There are a couple of ways to improve the above process model. The first step is to identify what will be the central user record. That way changes occur on the record and not on in memory process variables through quick tasks. The central record in this case will be the user record.
The next step is to convert all ad-hoc quick tasks into standalone process model related actions.
In the example above, the quick task was moved to its own process model. The Update Employee now retrieves the latest information from the database and writes the user entered changes back to the datastore. Instead of going to the process dashboard, users now go to the user record for the latest information on an employee.
The next step is to break up the process into separate sub-processes by milestone. In this example, a series of task are completed and then the process waits for the employee’s arrival. A better solution would be to end the process once the pre-arrival tasks are complete. The portion of the process that waits for the employee’s arrival could then resume once the employee arrives.

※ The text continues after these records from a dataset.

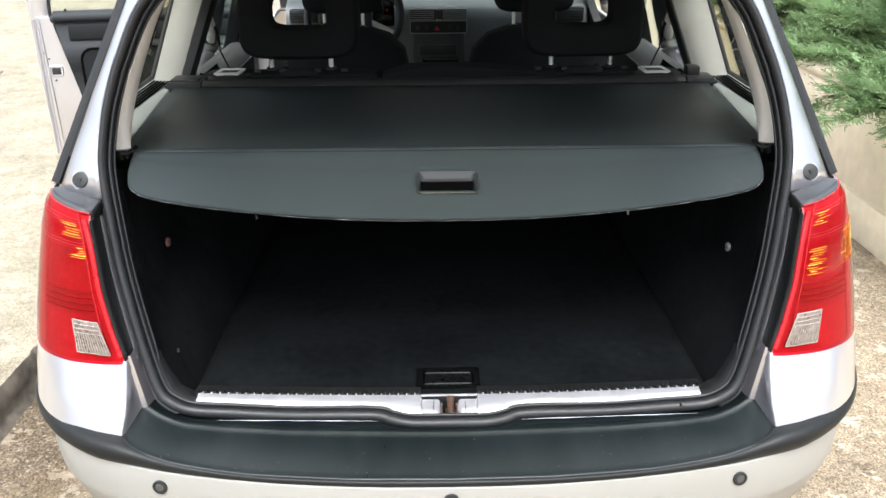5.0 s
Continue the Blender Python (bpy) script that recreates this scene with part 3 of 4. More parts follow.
def build_d_pillar(car, s):
    zs = [1.000 + 0.034 * i for i in range(13)]
    rings = []
    for z in zs:
        near = min(SEAL, key=lambda q: abs(q.z - z) + (0 if q.x > 0.3 else 9))
        a = near + Vector((0.010, 0.004, 0))
        b = window_edge(z) + Vector((-0.012, -0.006, 0))
        m1 = Vector((a.x + (b.x - a.x) * 0.45, a.y + (b.y - a.y) * 0.18, z))
        m2 = Vector((a.x + (b.x - a.x) * 0.80, a.y + (b.y - a.y) * 0.45, z))
        m3 = Vector((a.x + (b.x - a.x) * 0.95, a.y + (b.y - a.y) * 0.75, z))
        rings.append(curve([a, m1, m2, m3, b], 14))
    pillar = part("rear_pillar", loft(rings), SILVER, car, "silver painted rear pillar", s, solid=0.004)
    trim = [window_edge(1.0 + 0.05 * i) for i in range(9)]
    part("window_edge_trim", tube(trim, 0.011, 8), RUBBER, pillar, "black rubber trim along the side glass", s)
    trim2 = [p + Vector((-0.012, -0.012, 0)) for p in trim[1:]]
    part("window_edge_bead", tube(trim2, 0.004, 6), RUBBER, pillar, "", s)
    part("stop_boss", disc((0.6815, 0.3165, 1.0225), (0.12, -1, 0.45), 0.0215, 0.012, bevel=0.0045, sides=32), SILVER, pillar, "raised painted boss under the buffer", s)
    part("rubber_stop", disc((0.6815, 0.311, 1.0250), (0.12, -1, 0.45), 0.0155, 0.016, bevel=0.003), DARK_PLASTIC, pillar, "round black rubber buffer", s)
    part("stop_screw", disc((0.6815, 0.3025, 1.0290), (0.12, -1, 0.45), 0.003, 0.004), RUBBER, pillar, "", s)


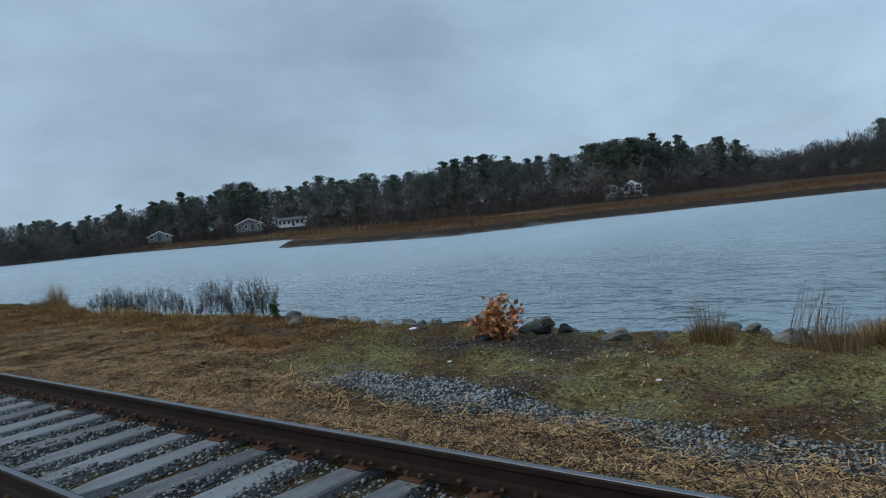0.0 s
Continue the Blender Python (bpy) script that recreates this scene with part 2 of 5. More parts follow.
# needle green lifted and blued: some distance haze is in the colour
M_PINE = material("pine_needles_hazed", [(0.06445, 0.08211, 0.07128), (0.09384, 0.1173, 0.09799), (0.129, 0.1539, 0.1233)], 0.3, 2.0, 0.85, 0, 0, 0, 0.2, per_island=0.3, thin=0.4)
M_PINEBARK = material("pine_bark", [(0.03, 0.024, 0.02), (0.07, 0.055, 0.045)], 2, 12, 0.95, 0, 0.5, 0.03, 0.2)
M_BARETREE = material("bare_tree_bark", [(0.06563, 0.06187, 0.05812), (0.1079, 0.1013, 0.09375), (0.1594, 0.15, 0.1406)], 1, 8, 0.95, 0, 0, 0, 0.2, per_object=0.5)
M_SCRUB = material("woodland_scrub", [(0.03267, 0.0291, 0.0297), (0.06183, 0.0534, 0.05291), (0.09441, 0.0768, 0.06985)], 0.08, 1.0, 0.95, 0, 0, 0, 0.1, per_island=0.3, thin=0.45)
# distance haze painted into the far foliage and twig colours as pale blue-grey
M_HAZEWOOD = material("far_woodland_foliage_hazed", [(0.06916, 0.07504, 0.07532), (0.09576, 0.1009, 0.09968), (0.1263, 0.1268, 0.1239)], 0.03, 0.5, 0.95, 0, 0, 0, 0.1, per_island=0.15, thin=0.45)
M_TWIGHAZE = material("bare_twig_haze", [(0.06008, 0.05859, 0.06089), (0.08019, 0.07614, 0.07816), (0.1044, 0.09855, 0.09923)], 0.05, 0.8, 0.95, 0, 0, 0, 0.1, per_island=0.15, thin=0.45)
M_WHITE = material("white_clapboard", [(0.5084, 0.5248, 0.5412), (0.6068, 0.6232, 0.6396)], 2, 12, 0.6, 0, 0.1, 0.02, 0.3)
M_GREYWALL = material("grey_shingle_wall", [(0.1144, 0.1196, 0.1279), (0.1768, 0.182, 0.1919)], 2, 12, 0.8, 0, 0.2, 0.02, 0.2)
M_PALEWALL = material("pale_grey_clapboard", [(0.30, 0.32, 0.34), (0.40, 0.42, 0.44)], 2, 12, 0.7, 0, 0.1, 0.02, 0.2)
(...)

Note that in the example above we have a process that on a nightly basis that gets all of the new arrivals for the next morning. Next, the process launches a sub-process (shown below) to process the new arrival.
Note that the model above is the last half of the big process model that was shown in the first example. The key difference here is that over half of the model is now archived. Whereas, before the whole model was kept in memory. There is still another opportunity to further break this model up. Notice how there is a timer to wait 6 months for an interim review Instead of having the model wait for the review, there can be another nightly process which triggers the interim review six months after the date of hire.